• WORK REQUIRED:
Pull out every line from the listing that has the word "pose".

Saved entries
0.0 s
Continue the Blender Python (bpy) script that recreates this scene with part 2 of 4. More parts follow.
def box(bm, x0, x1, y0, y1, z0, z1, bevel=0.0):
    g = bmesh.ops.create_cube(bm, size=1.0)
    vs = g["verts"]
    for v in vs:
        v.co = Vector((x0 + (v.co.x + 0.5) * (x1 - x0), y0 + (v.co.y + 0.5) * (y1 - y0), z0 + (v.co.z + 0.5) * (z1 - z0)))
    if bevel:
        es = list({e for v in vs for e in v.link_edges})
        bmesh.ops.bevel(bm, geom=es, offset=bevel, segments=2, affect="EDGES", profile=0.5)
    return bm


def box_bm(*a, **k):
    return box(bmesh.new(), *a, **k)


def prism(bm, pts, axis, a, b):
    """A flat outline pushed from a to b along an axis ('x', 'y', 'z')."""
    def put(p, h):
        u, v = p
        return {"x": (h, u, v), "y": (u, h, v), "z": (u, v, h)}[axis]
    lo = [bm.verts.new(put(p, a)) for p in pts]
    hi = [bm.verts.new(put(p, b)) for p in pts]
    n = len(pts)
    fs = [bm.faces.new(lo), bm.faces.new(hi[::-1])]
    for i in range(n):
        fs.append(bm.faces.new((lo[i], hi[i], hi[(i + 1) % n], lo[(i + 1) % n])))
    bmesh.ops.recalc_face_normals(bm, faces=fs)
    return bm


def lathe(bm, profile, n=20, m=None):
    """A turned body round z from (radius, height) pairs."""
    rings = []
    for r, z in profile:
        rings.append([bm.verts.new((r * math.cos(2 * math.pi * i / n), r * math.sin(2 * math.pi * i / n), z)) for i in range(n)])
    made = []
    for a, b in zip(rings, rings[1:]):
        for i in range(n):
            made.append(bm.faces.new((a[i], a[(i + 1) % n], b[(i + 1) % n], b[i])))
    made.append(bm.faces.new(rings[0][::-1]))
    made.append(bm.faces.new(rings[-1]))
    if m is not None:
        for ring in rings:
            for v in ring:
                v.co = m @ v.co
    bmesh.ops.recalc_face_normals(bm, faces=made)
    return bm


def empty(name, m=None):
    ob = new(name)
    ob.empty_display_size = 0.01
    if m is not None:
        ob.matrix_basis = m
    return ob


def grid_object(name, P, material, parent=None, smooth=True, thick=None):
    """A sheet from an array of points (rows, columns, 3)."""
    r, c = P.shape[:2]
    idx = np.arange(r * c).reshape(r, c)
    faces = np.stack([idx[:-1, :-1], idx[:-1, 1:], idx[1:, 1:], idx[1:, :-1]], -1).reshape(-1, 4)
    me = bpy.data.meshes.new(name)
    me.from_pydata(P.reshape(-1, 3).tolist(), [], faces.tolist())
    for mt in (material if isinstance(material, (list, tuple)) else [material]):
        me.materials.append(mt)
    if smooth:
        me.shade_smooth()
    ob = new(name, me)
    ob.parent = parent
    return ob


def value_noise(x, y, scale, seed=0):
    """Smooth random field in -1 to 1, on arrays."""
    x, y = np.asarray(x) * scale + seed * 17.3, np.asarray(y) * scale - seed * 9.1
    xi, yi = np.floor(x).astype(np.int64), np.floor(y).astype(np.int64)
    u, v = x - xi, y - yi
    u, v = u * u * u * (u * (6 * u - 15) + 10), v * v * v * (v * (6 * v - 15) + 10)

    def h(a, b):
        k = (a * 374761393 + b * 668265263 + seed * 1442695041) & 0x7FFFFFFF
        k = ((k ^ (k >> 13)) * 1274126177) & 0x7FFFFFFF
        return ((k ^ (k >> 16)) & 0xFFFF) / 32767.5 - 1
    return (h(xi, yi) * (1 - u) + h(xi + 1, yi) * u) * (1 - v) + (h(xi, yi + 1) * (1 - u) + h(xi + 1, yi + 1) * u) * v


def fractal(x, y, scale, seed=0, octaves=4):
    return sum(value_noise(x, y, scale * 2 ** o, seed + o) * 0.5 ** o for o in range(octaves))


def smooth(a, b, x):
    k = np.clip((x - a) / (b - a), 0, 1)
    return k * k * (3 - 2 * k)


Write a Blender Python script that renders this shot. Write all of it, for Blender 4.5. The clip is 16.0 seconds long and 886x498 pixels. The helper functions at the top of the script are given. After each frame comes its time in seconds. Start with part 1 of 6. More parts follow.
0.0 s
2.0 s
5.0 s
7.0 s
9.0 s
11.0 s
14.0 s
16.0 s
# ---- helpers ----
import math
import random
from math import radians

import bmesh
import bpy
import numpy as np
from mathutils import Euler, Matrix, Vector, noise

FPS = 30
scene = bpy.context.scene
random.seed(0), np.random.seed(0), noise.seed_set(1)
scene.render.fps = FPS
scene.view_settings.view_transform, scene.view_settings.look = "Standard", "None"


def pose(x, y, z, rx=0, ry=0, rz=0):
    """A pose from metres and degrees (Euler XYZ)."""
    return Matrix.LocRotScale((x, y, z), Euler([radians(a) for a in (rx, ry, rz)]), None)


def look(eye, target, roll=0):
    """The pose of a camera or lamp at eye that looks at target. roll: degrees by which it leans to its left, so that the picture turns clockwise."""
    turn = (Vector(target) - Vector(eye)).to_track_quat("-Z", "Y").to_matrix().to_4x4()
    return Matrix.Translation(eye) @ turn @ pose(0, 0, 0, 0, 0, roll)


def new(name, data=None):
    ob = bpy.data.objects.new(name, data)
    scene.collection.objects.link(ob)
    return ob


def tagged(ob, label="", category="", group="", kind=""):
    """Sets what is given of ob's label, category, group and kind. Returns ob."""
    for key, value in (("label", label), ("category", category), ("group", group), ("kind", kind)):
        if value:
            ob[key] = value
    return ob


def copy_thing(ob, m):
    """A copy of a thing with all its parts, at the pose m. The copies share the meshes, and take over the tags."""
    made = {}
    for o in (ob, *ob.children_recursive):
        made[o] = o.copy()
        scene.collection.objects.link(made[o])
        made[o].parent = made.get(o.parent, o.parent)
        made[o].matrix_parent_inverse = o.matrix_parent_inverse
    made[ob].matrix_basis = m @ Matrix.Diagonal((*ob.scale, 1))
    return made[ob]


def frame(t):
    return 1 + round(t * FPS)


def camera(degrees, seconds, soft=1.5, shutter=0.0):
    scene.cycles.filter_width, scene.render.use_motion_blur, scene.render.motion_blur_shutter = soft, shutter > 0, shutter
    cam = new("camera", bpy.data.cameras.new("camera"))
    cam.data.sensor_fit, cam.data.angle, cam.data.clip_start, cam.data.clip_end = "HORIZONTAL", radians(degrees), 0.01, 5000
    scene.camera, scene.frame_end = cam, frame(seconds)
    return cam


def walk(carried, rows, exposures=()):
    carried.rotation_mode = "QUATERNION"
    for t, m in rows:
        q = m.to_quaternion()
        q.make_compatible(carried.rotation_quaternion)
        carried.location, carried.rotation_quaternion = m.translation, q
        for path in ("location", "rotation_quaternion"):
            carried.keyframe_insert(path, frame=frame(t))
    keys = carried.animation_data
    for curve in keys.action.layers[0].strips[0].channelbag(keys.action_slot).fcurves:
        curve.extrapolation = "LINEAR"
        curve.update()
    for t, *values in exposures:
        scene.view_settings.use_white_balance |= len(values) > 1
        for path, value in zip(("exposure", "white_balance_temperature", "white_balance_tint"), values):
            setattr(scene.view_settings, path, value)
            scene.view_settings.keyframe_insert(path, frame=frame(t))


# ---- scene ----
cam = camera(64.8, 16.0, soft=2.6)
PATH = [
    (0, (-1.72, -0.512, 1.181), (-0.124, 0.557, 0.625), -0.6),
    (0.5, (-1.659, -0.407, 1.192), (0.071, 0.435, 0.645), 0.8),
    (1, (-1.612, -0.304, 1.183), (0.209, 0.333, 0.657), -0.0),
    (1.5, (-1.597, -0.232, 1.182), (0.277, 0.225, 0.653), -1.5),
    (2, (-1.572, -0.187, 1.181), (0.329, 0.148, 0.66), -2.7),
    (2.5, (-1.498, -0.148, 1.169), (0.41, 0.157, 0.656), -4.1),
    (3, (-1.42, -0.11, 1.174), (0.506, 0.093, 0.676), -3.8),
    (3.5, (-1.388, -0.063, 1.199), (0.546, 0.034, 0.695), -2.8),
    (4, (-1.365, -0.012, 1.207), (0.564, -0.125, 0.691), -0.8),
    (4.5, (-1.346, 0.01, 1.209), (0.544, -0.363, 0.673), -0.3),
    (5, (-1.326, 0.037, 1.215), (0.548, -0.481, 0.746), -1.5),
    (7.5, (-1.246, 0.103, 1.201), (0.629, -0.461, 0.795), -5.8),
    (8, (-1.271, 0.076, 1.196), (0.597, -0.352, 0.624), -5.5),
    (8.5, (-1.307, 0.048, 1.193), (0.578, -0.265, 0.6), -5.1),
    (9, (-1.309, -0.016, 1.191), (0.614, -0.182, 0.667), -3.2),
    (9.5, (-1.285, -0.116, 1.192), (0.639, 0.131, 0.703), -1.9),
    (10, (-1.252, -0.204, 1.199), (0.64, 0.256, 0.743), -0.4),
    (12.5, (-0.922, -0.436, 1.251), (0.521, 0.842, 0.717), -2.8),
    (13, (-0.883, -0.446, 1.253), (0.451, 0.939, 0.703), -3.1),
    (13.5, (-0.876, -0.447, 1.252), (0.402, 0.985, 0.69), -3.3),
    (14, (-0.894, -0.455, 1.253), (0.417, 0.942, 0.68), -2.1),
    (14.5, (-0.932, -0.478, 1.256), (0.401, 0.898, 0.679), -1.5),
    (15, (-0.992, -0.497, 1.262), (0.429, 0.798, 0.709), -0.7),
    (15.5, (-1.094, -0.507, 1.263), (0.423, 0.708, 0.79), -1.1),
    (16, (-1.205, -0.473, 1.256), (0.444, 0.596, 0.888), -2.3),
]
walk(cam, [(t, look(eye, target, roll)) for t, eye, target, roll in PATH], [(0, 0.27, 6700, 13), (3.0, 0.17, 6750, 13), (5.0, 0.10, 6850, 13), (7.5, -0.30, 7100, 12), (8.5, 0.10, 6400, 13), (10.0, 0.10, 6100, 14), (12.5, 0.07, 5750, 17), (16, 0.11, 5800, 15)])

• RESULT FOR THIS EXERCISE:
def pose(x, y, z, rx=0, ry=0, rz=0):
    """A pose from metres and degrees (Euler XYZ)."""
    """The pose of a camera or lamp at eye that looks at target. roll: degrees by which it leans to its left, so that the picture turns clockwise."""
    return Matrix.Translation(eye) @ turn @ pose(0, 0, 0, 0, 0, roll)
    """A copy of a thing with all its parts, at the pose m. The copies share the meshes, and take over the tags."""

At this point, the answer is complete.